Mi chiamo Gianmarco Bezzi, ho diciannove anni e appartengo alla parrocchia di Santa Rosa in Lecce. Sono uno studente di filosofia, iscritto al secondo anno, presso l’Unisalento di Lecce.
L’anno passato, dopo diversi colloqui col mio padre spirituale, don Tony Bergamo e col mio parroco, don Damiano Madaro, ho deciso di vivere un’esperienza nuova. Da settembre mi trovo, infatti, a Roma, vivo con la piccola comunità dell'anno propedeutico presso il Seminario Romano Maggiore a San Giovanni in Laterano, per mettere in discussione, o meglio, utilizzando la grammatica popperiana, per cercare di falsificare la mia 'presunta' vocazione di speciale consacrazione alla Chiesa affinché essa stessa, la chiamata, con l’aiuto dei miei amici e soprattutto dell’Altro, si rafforzi.

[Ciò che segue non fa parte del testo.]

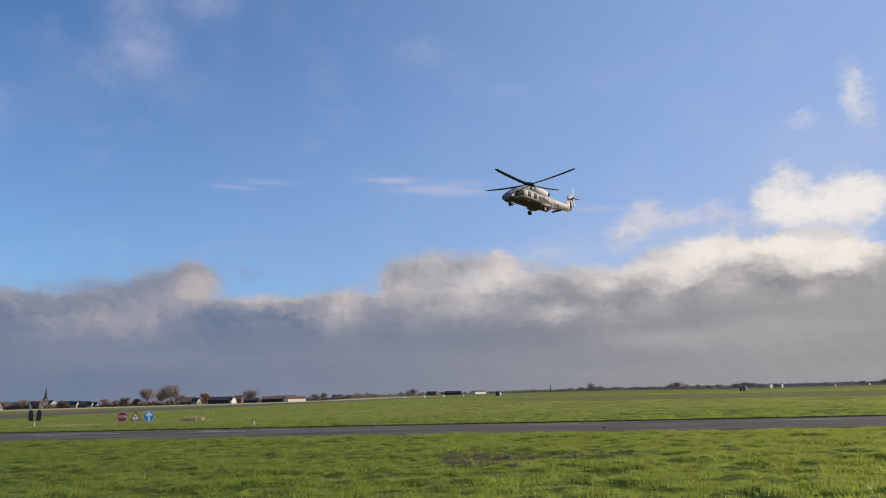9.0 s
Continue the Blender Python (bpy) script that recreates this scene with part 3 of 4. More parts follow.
# nose wheel, a pair on one leg
leg = part("nose_gear", tube(B(), (3.85, 0, 1.25), (3.95, 0, 0.58), 0.09, 0.07), m_metal, heli)
for s in (-0.2, 0.2):
    part("tyre", tube(B(), (3.95, s - 0.08, 0.55), (3.95, s + 0.08, 0.55), 0.27, n=16), m_black, leg, "black rubber tyre")
part("axle", tube(B(), (3.95, -0.24, 0.55), (3.95, 0.24, 0.55), 0.06), m_galv, leg)
part("gear_door", box(B(), 4.1, 0.28, 0.86, 0.7, 0.04, 0.34, 0.01), m_paint, heli)
part("beacon", loft(B(), [oval(x, 0.92, r, r, 2, 12) for x, r in ((-1.35, 0.02), (-1.42, 0.09), (-1.55, 0.09), (-1.62, 0.02))]), m_beacon, heli, "red anti-collision lamp under the belly", smooth=True)
part("antenna", tube(B(), (-3.6, 0, 3.6), (-3.75, 0, 4.1), 0.025, 0.012, 6), m_dark, heli)
part("pitot_probe", tube(B(), (5.2, 0.2, 1.45), (5.95, 0.2, 1.47), 0.025, 0.012, 6), m_dark, heli)

# tail: fin, tailplane on one side, tail rotor on the other
fin_rows = []
for z, x_front, x_back, t in ((2.45, -7.3, -9.75, 0.30), (3.3, -8.2, -10.1, 0.24), (4.2, -9.0, -10.5, 0.19), (5.0, -9.6, -10.8, 0.15), (5.3, -9.95, -10.75, 0.06)):
    ring = []
    for k in range(14):
        a = 2 * math.pi * k / 14
        ring.append(((x_front + x_back) / 2 + (x_front - x_back) / 2 * math.cos(a), t * math.sin(a) * (0.55 + 0.45 * math.cos(a) * 0.5 + 0.2), z))
    fin_rows.append(ring)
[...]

La quotidianità che si vive è, potremmo dire, un’armonia di ritmi ben scansionati ma intensi: ogni giorno io, gli altri otto miei compagni di cammino e l’educatore, preghiamo insieme con la liturgia delle ore, celebriamo l'eucarestia e viviamo circa un’ora di orazione dinanzi al Santissimo.
La vita comunitaria non è, tuttavia, esclusivamente contemplativa in quanto seguiamo alcuni percorsi quali quello di greco, di formazione umana, di formazione spirituale, quello sul catechismo e quello sulla migliore conoscenza di se stessi. Nel frattempo però proseguo gli studi di filosofia, considero infatti lo studio non solo un impegno prettamente accademico, ma una forma di preghiera secondo la regola benedettina.
Il tempo che sto trascorrendo qui non è dunque esclusivamente uno step che la Chiesa propone ai ragazzi che si sentono chiamati da Dio in maniera particolare, bensì un kronos, ossia un tempo, durante il quale ogni singolo ragazzo si propone e cerca di migliorare il proprio essere cristiani in un mondo intriso di relativismo e tecnocrazia. Per dirlo altrimenti, il propedeutico è un tentativo di rientrare in sé stessi per comprendere meglio cosa fare della propria esistenza. Il mio soggiorno romano può essere considerato sia una conversione agostinianamente intesa sia una methànoia, ossia come impegno per migliorarsi.
Ritengo la mia esperienza estremamente positiva poiché ha contribuito a delineare nella mia mente l’idea di una Chiesa universale e non solo particolare, come spesso avviene all’interno delle proprie comunità, e, al tempo stesso, di Chiesa non solo orante, ma anche una Chiesa che ti insegna a maturare nella vita di fede e nella vita di comunità.